#### Data rows
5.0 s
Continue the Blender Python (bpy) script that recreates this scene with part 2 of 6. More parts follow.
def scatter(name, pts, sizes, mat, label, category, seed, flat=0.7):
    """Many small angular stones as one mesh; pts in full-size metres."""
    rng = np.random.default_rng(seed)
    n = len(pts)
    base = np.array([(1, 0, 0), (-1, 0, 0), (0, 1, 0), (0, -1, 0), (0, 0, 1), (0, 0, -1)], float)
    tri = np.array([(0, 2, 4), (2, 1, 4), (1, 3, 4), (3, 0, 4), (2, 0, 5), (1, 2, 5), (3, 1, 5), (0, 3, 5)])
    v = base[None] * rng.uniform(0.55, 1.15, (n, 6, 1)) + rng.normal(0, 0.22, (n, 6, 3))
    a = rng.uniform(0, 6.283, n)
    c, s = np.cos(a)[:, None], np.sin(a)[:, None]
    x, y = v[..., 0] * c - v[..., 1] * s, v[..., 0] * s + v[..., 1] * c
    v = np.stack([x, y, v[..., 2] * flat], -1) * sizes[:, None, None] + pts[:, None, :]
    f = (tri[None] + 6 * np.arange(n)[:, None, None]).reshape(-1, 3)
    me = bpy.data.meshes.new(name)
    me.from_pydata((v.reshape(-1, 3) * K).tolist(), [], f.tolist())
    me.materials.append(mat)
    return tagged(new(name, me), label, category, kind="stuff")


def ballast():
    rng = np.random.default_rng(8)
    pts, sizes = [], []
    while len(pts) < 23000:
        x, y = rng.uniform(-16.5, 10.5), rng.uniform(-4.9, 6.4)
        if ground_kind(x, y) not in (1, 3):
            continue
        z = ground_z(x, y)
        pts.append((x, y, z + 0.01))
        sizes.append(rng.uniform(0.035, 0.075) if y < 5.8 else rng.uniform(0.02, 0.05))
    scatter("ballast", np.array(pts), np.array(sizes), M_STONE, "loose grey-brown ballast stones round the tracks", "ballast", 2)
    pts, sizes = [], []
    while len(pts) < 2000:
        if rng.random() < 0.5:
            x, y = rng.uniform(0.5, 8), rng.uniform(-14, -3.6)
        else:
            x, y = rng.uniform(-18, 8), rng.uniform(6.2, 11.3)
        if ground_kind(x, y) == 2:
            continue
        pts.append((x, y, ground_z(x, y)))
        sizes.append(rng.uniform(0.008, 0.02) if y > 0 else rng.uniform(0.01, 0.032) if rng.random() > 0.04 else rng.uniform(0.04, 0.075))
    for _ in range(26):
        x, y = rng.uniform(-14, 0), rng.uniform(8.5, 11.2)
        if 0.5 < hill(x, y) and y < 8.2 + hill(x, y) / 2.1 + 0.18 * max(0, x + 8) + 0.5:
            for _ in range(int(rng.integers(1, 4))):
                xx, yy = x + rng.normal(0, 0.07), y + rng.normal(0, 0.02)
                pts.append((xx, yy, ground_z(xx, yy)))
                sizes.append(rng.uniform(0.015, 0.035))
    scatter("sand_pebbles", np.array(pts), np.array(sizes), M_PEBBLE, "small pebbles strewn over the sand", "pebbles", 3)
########
#### Data rows
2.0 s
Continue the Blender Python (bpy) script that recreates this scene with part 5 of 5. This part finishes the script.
########
__Short task__
Pull out every line above that holds the word "Python".

__Exercise result__
Continue the Blender Python (bpy) script that recreates this scene with part 2 of 6. More parts follow.
Continue the Blender Python (bpy) script that recreates this scene with part 5 of 5. This part finishes the script.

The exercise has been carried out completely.